While it is unclear just how volatile markets will be in the rest of 2018, Eliopoulos said that stock market volatility is more a norm than the exception. He said that stock market declines of 10% are “not unusual” when taking into account stock market historical perspective.

Ironically, Eliopoulos gave his market discourse on the same day he disclosed that CalPERS had strong investment performance in the calendar year 2017.

CalPERS, he said, saw a 15.7% overall return in the year, beating its 15.5% custom benchmark.

Eliopoulos said strong stock market performance in 2017 made equities CalPERS’ biggest performing asset class with a 24% return. It was slightly under, however, CalPERS’ custom equity benchmark of 24.4%.

Private equity was the second-best producing asset class in 2017, with an 18% return, but that was also below the custom benchmark of 22.9%. Fixed income posted a 7.2% return in 2017, beating its custom benchmark, which produced a 6.2% return. Real assets, which includes real estate and infrastructure, posted an 8.5% return in 2017, beating the custom benchmark of 6.4%. Meanwhile, CalPERS’ inflation-sensitive asset class had a 6.3% return compared to its custom benchmark’s 6.2% return.

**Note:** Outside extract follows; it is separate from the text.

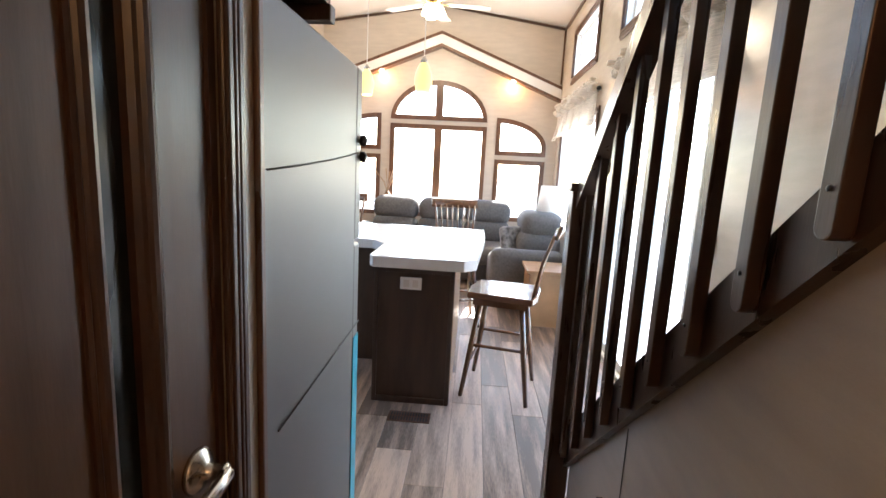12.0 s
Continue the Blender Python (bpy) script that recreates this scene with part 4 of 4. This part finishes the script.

The inflation-linked asset class is made up of two main asset types: inflation-linked bonds and commodities, which include commodity futures, forwards, swaps, structured notes, and options.

Going forward, Eliopoulos noted Monday that CalPERS faces more muted returns.

CalPERS officials previously have said t they expect annualized investment returns in the low 6% range over the next decade.

But Eliopoulos noted that on a more positive note, CalPERS is in the process of lowering its yearly rate of return from 7.5% to 7%.

He said that is bringing in more contributions from employers and ending the practice of CalPERS having to sell off assets to pay pension beneficiaries.

In 2016, CalPERS was forced to sell around $4 billion in assets because it paid out $20.5 billion in benefits, $4 billion more than it had in its accounts.